The University of Guyana Students Society (UGSS) has pulled itself up to its full intellectual height and fired a warning shot across the bow of the ship of state, calling for the government to get its act together, to provide them with facilities deserving of a Twenty First Century higher institution of learning. The first thing the strikes you about the statement issued recently by the Republic’s up and coming brains thrust is its WORDINESS, its impressive parading of language and the chord of menace and militancy which it seeks to strike. Could it be that the real challenge to the Ramotar administration will come not from the hoped-for forging of a collective parliamentary opposition but from “the united voices of five thousand and more dissatisfied students?” Or does the threat of militant action repose solely in the elegance of the language that shapes the students’ pronouncement?
Whether or not the facility at Turkeyen actually qualifies to be termed a higher institution of learning has been a matter of vigorous discourse for several years now. Not a few public commentators have equated the institution with some of those now disappearing tenement yards where feisty women hang their ‘smalls’ on clothes lines that you have to duck under dripping ‘fine clothes’ if you are passing through; where CUSS WORDS mark adolescents’ earliest encounters with language and where humans co-exist and, somehow, actually survive amidst a host of deadly vermin.
To continue in the tenement yard vein THE POWERS THAT BE have come to be seen as SLUM LORDS who pay periodic visits to what Martin Carter would call their ‘Nigger Yards’ to collect their rent, avoiding the quizzical stares of half-naked children with RING WORM and to find ways of persuading the inhabitants of these hell-holes that something will be done to improve their lot soon.
UG is one of the black marks against the Jagdeo Administration. All the talk about LCDS, and OLPF and IT as yardsticks with which to measure national development count for little when we have not even managed to make the University a habitable place far less provide those finer things in life like HOT SPOTS and all of the other amenities that the students are now asking for.
It’s THE POLITICS! Not Political Science as an academic discipline but the kind of low-life, divisive politics that has held the University in its grip for so many years and to which so many of our academics subscribe. One has to ask oneself whether the real purpose of the University of Guyana is to produce an intellectual corps that will run the country down the road or whether it is not intended purely to serve as a kind of intellectual gymnasium where politicians, many of whom would not recognize academia if it were to drop on their heads, can flex their muscles from time to time.
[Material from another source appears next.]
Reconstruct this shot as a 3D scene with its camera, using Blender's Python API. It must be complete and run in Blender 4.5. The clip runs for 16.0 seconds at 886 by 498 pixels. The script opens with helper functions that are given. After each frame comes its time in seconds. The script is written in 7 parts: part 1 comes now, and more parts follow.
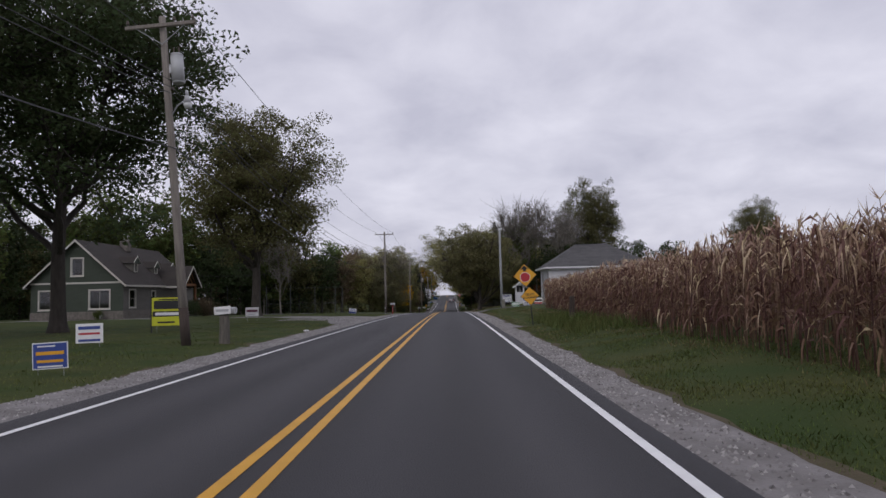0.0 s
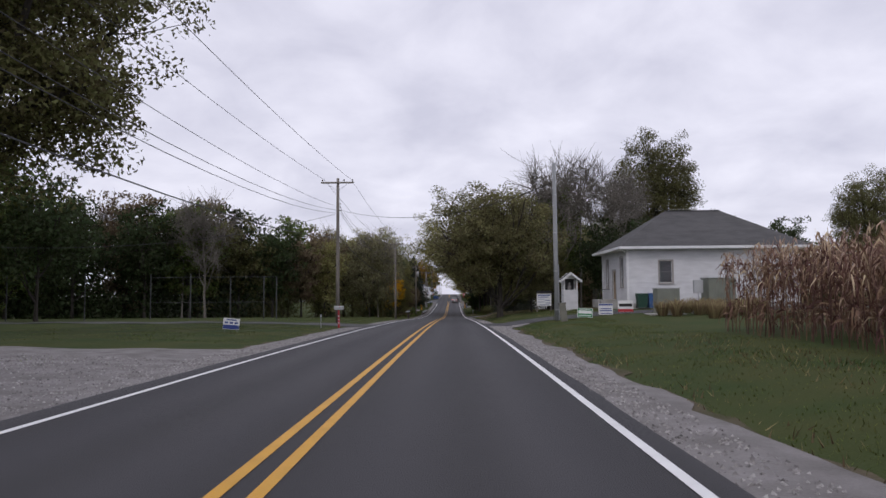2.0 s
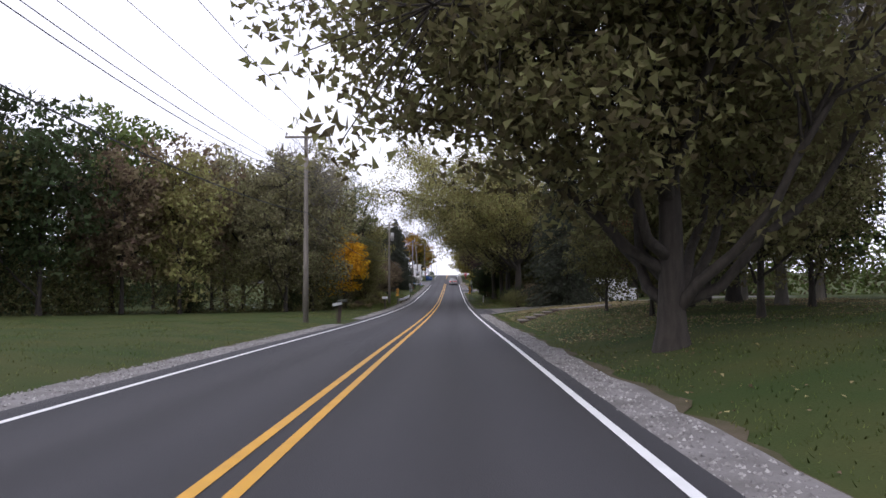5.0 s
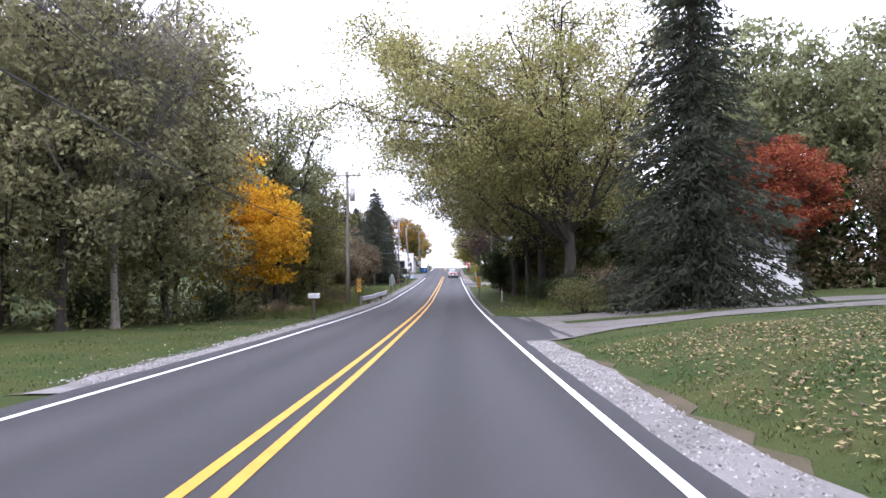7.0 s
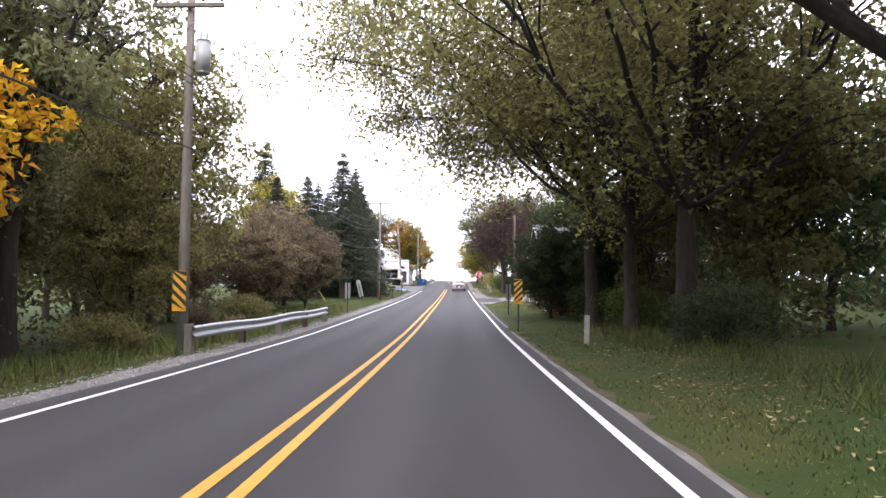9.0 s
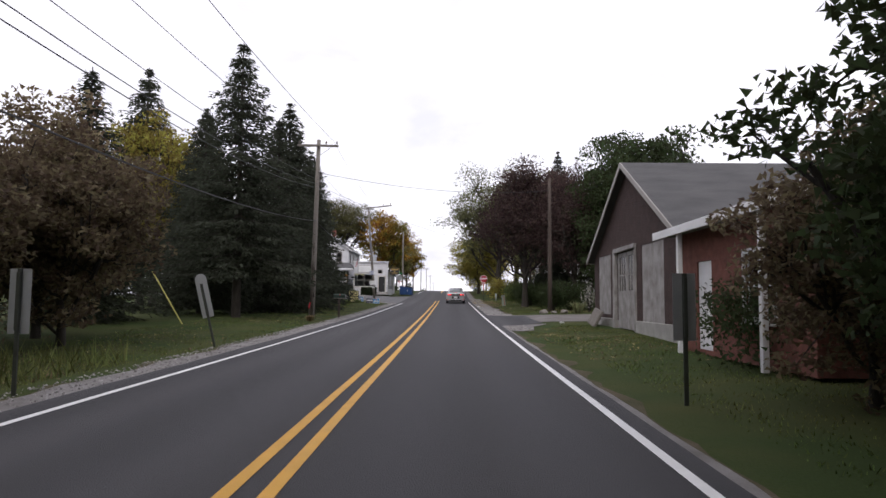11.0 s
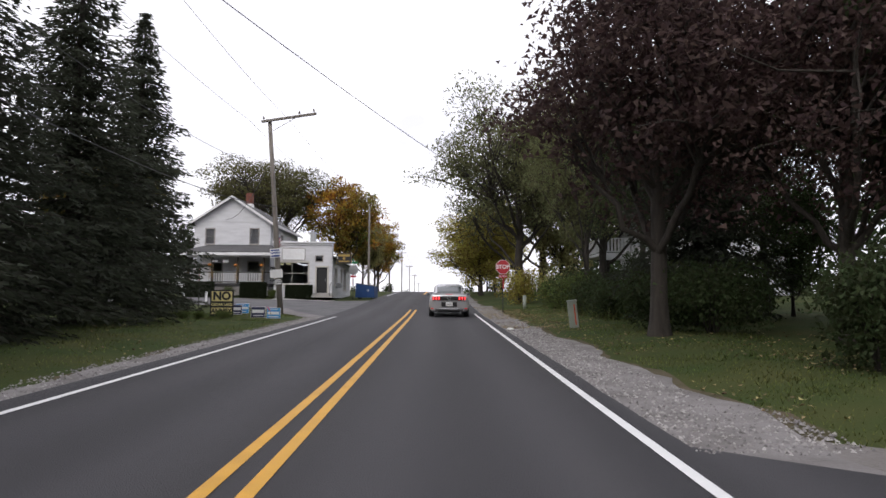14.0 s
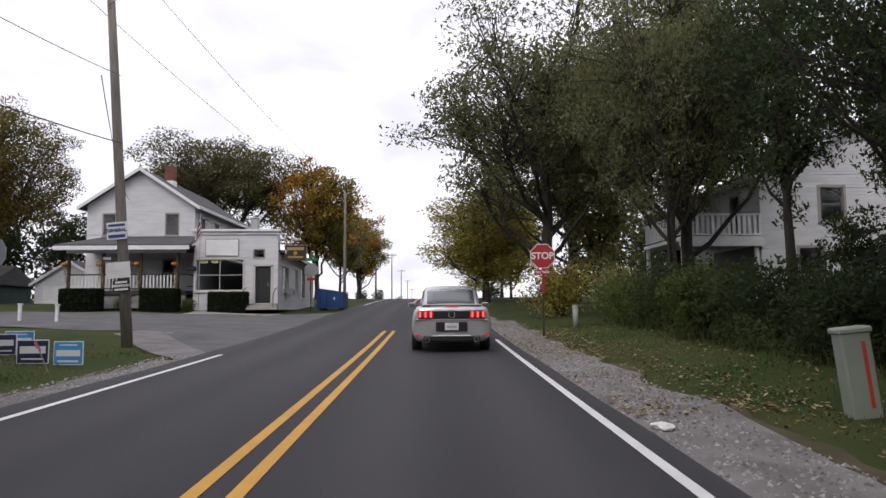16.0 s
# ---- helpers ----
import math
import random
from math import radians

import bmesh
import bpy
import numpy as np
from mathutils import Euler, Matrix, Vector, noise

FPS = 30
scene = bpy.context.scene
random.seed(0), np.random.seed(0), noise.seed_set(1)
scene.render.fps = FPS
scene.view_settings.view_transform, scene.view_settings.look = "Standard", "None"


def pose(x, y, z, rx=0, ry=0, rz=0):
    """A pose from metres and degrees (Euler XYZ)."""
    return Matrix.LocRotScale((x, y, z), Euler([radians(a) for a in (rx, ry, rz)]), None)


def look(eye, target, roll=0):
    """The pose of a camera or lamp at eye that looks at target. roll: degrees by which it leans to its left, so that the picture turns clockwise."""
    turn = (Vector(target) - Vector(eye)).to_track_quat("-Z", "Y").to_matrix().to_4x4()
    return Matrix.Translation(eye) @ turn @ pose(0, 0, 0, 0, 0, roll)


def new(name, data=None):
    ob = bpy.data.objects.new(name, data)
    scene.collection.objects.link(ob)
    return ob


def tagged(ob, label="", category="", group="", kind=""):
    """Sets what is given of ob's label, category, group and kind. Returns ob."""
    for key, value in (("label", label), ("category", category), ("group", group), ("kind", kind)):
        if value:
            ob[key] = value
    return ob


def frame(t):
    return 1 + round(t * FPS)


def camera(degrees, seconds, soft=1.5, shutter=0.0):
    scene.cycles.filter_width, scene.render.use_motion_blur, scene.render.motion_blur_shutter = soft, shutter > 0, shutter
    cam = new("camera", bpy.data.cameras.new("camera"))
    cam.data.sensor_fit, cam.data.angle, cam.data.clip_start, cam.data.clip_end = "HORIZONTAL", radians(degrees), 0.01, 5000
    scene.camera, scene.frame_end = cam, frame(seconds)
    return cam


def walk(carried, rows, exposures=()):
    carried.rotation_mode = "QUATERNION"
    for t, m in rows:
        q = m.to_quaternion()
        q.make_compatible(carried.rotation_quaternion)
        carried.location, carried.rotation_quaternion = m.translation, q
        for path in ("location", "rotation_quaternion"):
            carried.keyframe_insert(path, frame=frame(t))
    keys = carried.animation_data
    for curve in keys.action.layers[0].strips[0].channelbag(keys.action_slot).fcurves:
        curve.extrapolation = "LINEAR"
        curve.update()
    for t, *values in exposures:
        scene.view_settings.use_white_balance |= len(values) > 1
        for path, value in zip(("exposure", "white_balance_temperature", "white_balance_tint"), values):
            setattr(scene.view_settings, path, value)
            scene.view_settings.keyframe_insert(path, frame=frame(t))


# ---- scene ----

# exposure and white balance over the drive: seconds, stops, kelvin, tint
EXPOSURES = [(0.0, -0.36, 6250, 13), (0.6, -0.28, 6250, 13), (1.5, -0.02, 6250, 13), (2.5, -0.24, 6250, 13), (4.2, 0.10, 6300, 13), (6.3, 1.55, 5750, 15), (8.0, 2.0, 6150, 13), (9.0, 1.98, 6350, 12), (9.7, 1.6, 6450, 12), (11.8, 0.12, 6500, 10), (13.0, 0.42, 6550, 9), (14.5, 0.52, 6550, 9), (16.0, 0.36, 6550, 10)]

# ---- the camera and its drive: seconds, x, y, z, yaw, pitch, roll ----
cam = camera(66.3, 16.0)
PATH = [
    (0.0, 1.601, 0.000, 1.459, 0.547, 3.820, -1.444),
    (0.5, 1.577, 9.985, 1.420, 0.780, 3.710, -1.131),
    (1.0, 1.556, 19.919, 1.373, 0.827, 3.754, -0.590),
    (1.5, 1.547, 29.753, 1.320, 0.861, 3.497, -0.482),
    (2.0, 1.551, 39.419, 1.258, 0.838, 3.774, -0.507),
    (2.5, 1.565, 48.875, 1.174, 0.728, 3.431, -0.165),
    (3.0, 1.584, 58.126, 1.064, 0.609, 3.309, 0.154),
    (3.5, 1.604, 67.220, 0.929, 0.676, 3.083, 0.360),
    (4.0, 1.623, 76.186, 0.770, 0.789, 3.122, -0.552),
    (4.5, 1.641, 84.944, 0.584, 0.854, 2.703, -0.539),
    (5.0, 1.661, 93.456, 0.382, 0.752, 2.343, -0.340),
    (5.5, 1.681, 101.721, 0.166, 0.610, 2.022, -0.178),
    (6.0, 1.700, 109.761, -0.063, 0.526, 1.820, -0.191),
    (6.5, 1.715, 117.627, -0.303, 0.636, 1.926, -0.499),
    (7.0, 1.727, 125.407, -0.545, 0.729, 1.970, -0.741),
    (7.5, 1.732, 133.208, -0.774, 0.861, 2.220, -0.814),
    (8.0, 1.730, 141.055, -0.974, 0.951, 2.756, -0.194),
    (8.5, 1.708, 148.874, -1.135, 1.067, 2.751, 0.485),
    (9.0, 1.662, 156.576, -1.249, 1.204, 3.360, 0.349),
    (9.5, 1.591, 164.117, -1.326, 1.087, 3.901, 0.765),
    (10.0, 1.523, 171.500, -1.373, 0.936, 3.662, 1.026),
    (10.5, 1.464, 178.702, -1.371, 0.805, 3.956, 0.742),
    (11.0, 1.417, 185.695, -1.342, 0.668, 4.389, 0.469),
    (11.5, 1.384, 192.441, -1.294, 0.510, 4.737, 0.363),
    (12.0, 1.367, 198.891, -1.231, 0.317, 4.666, 0.423),
    (12.5, 1.369, 204.991, -1.156, 0.053, 4.617, 0.412),
    (13.0, 1.373, 210.691, -1.076, -0.067, 4.602, 0.185),
    (13.5, 1.383, 215.969, -0.998, -0.198, 4.422, 0.317),
    (14.0, 1.402, 220.807, -0.923, -0.403, 4.536, 0.332),
    (14.5, 1.425, 225.197, -0.847, -0.503, 4.601, 0.098),
    (15.0, 1.449, 229.264, -0.758, -0.656, 4.923, -0.035),
    (15.5, 1.471, 233.052, -0.666, -0.701, 5.160, -0.170),
    (16.0, 1.489, 236.469, -0.584, -0.894, 5.030, -0.354),
]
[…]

Surely, rescuing UG from what threatens to be a worse-than-death fate has to be one of the primary challenges of the Ramotar administration! One Lap Top per family alone can’t cut it! OK, if you have a Lap Top in your home you can learn to type in Microsoft Word and surf the Internet and play around on FACEBOOK but there is much more to IT than that and the courses in Computer Science and other IT-related disciplines have to be provided by the University of Guyana.
Recall that when Vice Chancellor Carrington touched down in Guyana a few years ago his suitcases were filled with optimism and his face bore the expression of a man up to the challenge. No doubt he might have been warned by colleagues that he was about to enter a minefield. But perhaps he thought he saw something that nobody else did. He saw, it seems, some hope that if he could take the tribulations of dealing with the government in his stride and look to the private sector to help him build a University, then perhaps some good might come of it. Not so. Little seems to have emerged from his high-profile encounter with the Private Sector Commission shortly after he came here. OK UG has gotten a bit of help from GT&T and other private businesses but on the whole the engagement with the private sector is yet to become a full-fledged marriage. The fact of the matter is that our private sector has grown so accustomed to hoppin pun one foot that it has now grown quite used to its impediment of scarce skills. As for the government there is really little evidence that it has ever been really pro-active about training public servants. True, public servants go off to UG pretty much on their own and study pretty much what they please after which they come back and clamour for promotion. On the whole, however, promotion in the Public Service is pretty much a matter of attrition (if you stick around long enough you get promoted) rather than competence; hence the reason why we now have Permanent Secretaries who are hard-pressed to construct fairly complex sentences.
Where the UG problem comes in has to do with the army of graduates who, each year, enthusiastically kiss goodbye to Turkeyen, running off with their degrees, diplomas and certificates to parade their qualifications and apply for non-existent jobs and, after a long enough interregnum of no replies or NO VACANCIES replies, badger their relatives in the diaspora to set them up in one form of business or the other. Meanwhile, the authorities continue to spin you their yarn about the glories of a University Education while the tenement yard syndrome goes on and on with no sign of anything remotely resembling change.